Craig Engle, an election lawyer with the firm Arent Fox and a former FEC staffer who advises Republican candidates and groups, said candidates should still be careful about using funds donated to a campaign account, even if they’re transferred to a PAC.
“The FEC rules do allow, however, former office holders to use left-over funds to pay for politically-related expenses, or expenses that are attendant to having been a Member of Congress,” such as transporting and storing a lawmaker’s papers, Engle said in an email.
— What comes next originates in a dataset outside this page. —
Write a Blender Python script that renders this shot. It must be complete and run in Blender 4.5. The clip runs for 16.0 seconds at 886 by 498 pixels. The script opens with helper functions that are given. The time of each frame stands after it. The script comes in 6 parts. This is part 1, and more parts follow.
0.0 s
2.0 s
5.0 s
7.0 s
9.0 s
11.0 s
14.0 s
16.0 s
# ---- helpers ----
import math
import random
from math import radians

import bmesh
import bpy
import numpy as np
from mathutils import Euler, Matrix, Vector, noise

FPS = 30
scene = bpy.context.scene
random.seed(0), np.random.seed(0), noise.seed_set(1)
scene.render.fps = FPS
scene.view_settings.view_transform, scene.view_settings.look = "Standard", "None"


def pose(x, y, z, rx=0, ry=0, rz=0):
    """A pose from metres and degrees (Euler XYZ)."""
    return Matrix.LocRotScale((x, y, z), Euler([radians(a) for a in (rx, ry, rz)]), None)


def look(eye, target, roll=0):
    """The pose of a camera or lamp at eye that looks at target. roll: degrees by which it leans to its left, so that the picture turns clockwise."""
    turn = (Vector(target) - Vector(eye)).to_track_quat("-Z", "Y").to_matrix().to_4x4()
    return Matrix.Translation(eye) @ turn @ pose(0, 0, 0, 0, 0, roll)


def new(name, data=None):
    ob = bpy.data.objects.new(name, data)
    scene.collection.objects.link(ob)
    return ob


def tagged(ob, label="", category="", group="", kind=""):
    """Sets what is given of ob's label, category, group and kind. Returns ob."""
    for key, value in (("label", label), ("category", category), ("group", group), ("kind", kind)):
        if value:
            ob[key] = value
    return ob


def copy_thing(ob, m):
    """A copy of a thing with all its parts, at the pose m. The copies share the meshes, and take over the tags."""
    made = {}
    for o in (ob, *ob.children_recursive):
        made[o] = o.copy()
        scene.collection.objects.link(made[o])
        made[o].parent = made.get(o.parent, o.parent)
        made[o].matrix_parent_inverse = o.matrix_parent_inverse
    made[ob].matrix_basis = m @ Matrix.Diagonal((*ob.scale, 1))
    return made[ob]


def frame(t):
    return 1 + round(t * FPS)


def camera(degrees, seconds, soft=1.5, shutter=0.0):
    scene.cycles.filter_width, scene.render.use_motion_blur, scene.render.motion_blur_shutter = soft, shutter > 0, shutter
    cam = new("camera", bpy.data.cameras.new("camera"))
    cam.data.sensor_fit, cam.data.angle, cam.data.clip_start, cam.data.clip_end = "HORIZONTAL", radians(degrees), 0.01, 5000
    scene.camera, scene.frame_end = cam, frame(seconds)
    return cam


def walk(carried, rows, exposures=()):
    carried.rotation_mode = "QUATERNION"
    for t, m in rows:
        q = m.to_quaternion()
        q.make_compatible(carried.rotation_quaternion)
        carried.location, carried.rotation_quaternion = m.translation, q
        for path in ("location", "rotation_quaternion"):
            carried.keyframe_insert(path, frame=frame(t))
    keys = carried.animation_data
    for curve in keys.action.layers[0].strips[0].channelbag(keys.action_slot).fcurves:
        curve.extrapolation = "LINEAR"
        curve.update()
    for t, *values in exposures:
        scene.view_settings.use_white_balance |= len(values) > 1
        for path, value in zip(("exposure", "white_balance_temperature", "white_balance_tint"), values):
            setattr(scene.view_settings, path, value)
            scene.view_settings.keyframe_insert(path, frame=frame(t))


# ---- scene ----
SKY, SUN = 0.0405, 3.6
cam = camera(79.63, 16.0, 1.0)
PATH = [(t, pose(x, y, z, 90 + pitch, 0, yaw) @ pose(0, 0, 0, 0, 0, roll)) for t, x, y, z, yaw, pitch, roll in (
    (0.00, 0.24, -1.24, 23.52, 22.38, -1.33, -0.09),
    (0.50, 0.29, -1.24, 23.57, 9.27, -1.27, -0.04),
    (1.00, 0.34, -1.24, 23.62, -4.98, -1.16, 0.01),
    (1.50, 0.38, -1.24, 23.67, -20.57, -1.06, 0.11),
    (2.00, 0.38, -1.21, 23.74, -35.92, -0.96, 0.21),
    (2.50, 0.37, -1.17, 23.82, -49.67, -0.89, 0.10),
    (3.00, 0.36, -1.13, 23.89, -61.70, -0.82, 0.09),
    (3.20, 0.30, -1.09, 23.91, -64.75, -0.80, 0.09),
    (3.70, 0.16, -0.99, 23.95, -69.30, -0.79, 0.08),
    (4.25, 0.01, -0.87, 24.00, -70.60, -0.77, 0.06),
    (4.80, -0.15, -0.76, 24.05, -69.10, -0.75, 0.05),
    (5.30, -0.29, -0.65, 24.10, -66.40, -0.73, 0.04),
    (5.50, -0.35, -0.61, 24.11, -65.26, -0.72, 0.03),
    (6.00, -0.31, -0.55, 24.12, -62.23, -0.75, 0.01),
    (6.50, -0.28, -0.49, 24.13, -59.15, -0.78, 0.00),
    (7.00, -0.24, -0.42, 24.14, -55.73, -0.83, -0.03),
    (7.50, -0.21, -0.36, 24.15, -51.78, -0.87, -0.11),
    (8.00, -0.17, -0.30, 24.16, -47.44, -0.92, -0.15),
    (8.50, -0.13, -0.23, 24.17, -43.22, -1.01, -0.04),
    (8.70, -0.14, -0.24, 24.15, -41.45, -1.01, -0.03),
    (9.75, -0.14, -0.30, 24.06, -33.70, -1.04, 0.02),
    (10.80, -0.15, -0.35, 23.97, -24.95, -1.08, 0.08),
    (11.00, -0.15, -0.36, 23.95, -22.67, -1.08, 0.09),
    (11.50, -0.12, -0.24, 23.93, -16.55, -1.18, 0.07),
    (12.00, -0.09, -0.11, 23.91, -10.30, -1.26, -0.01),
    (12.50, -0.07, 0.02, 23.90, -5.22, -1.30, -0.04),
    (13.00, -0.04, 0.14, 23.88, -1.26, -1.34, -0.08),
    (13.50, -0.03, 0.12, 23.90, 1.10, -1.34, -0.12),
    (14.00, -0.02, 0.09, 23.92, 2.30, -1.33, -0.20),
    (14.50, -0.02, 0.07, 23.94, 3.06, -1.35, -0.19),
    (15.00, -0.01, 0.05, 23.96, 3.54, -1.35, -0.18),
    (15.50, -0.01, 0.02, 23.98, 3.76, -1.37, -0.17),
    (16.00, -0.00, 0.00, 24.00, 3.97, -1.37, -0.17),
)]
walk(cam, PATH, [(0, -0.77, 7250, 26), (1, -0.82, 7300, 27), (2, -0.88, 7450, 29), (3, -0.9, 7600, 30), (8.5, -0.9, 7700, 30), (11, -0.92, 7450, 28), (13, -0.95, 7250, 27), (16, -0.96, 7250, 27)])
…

Former Rep. Joseph Kennedy II (D-Mass.), who left Congress in 1999 but has maintained a campaign account for more than two decades, tapped the account last year to provide $2 million to a super PAC helping the unsuccessful Senate bid of his son, former Rep. Joe Kennedy III (D-Mass.).
Cruz Case Impact
A court challenge by Sen. Ted Cruz (R-Texas) could open up a path for lawmakers to put leftover campaign cash into their own pockets if they’ve lent large amounts of personal funds to a campaign.
In June, a three-judge federal court in Washington, D.C., struck down legal restrictions on the amount and timing of loan repayments to candidates. The ruling has been appealed to the Supreme Court, but if it stands, it could have wide implications, even for lawmakers who left office long ago.
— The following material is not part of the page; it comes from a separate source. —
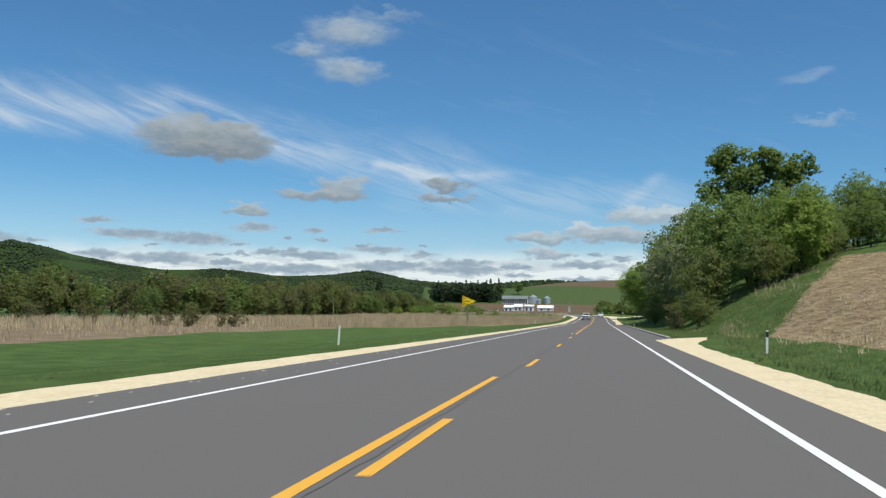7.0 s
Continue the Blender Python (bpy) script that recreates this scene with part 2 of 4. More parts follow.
def _asphalt(n):
    p = place(n)
    along = n.add("ShaderNodeMapping", {0: p, 3: (1.0, 0.03, 1.0)})
    worn = n.noise(along, 1.1, 4.0, 0.6)
    patch = n.noise(p, 0.25, 5.0, 0.6)
    grit = n.noise(p, 60.0, 3.0, 0.7)
    stone = n.add("ShaderNodeTexVoronoi", {"Vector": p, "Scale": 70.0})
    c = n.mix(n.ramp(n.math("ADD", n.math("MULTIPLY", worn, 0.6), n.math("MULTIPLY", patch, 0.4)), 0.35, 0.65), (0.0326, 0.0327, 0.0168), (0.0594, 0.0596, 0.0310))
    across = n.add("ShaderNodeSeparateXYZ", (p,), 0)
    tracks = n.math("MULTIPLY_ADD", n.math("COSINE", n.math("MULTIPLY", n.math("SUBTRACT", n.math("ABSOLUTE", across), 0.94), 3.49)), 0.5, 0.5)
    c = n.mix(n.math("MULTIPLY", n.math("MULTIPLY", tracks, worn), 0.5), c, (0.0635, 0.0635, 0.0345))
    c = n.mix(n.ramp(grit, 0.3, 0.75), [0.0305, 0.0305, 0.0172], c)
    c = n.mix(n.math("MULTIPLY", n.ramp(stone, 0.0, 0.25), 0.15), (0.16, 0.155, 0.15), c)
    return surface(n, c, 0.9, grit, 0.006, **{"Specular IOR Level": 0.06})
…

One committee the Cruz ruling could help is that of former Sen. Frank Lautenberg (D-N.J.), which recently told the FEC it would wind down “once issues related to its outstanding debt are resolved.” The debt involved is more than $1 million loaned to the campaign by Lautenberg nearly two decades ago.
Lautenberg’s campaign account still has about $90,000 in cash, which could be used to pay back part of the senator’s loan. But the money would have to go to his estate. Lautenberg died in 2013.